Previous seasons of the show, based around Ansari’s character Dev, were notable for a bustling NYC-style of energy in their visual make up, with the camera being used to switch between characters for comedic purposes. In the show’s third season, however, the storytelling shifts towards Dev’s best friend, lesbian novelist Denise (series co-writer Lena Waithe), and her unpredictable relationship with life-partner, Alicia (Naomi Ackie). Using a locked-off camera, careful compositions and lighting, the camera observes tableaux of the pair living what should be a life of domestic delight in a handsome upstate New York home, doing everyday chores such as folding the laundry and making dinner, until family affairs get in the way.

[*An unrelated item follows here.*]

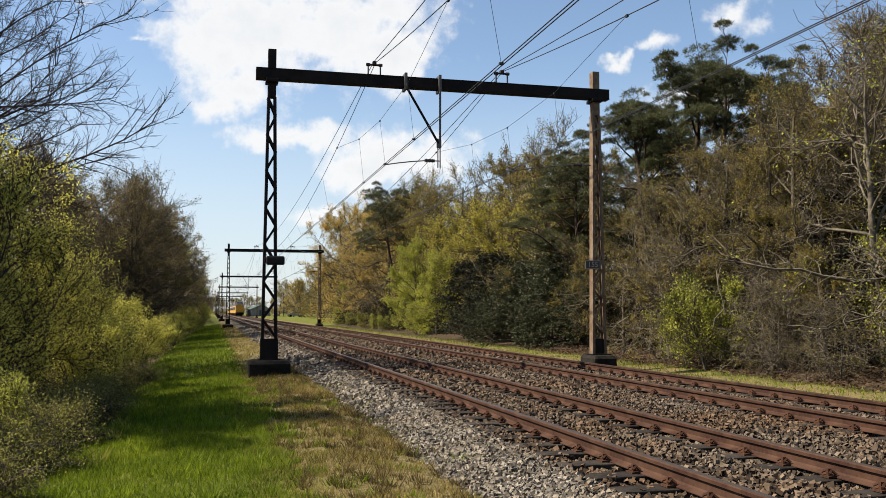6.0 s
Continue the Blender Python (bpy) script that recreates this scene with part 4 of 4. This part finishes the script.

According to Bakatakis, Ansari was influenced by Belgian director Chantal Akerman’s ground-breaking 1975 film Jeanne Dielman, 23 quai du Commerce, 1080 Bruxelles (DP Babette Mangolte), a three-hour drama about a housewife and part-time sex worker, told through long, static takes that continually build anticipation for the audience.

“Similarly, we always wanted the focus to be on the characters in our film, and the natural, raw performances from the actors,” says Bakatakis, who is known for his bold cinematography on feature films by Oscar-nominated Yorgos Lanthimos, such as Dogtooth (2009), The Lobster (2015) and The Killing of a Sacred Deer (2017).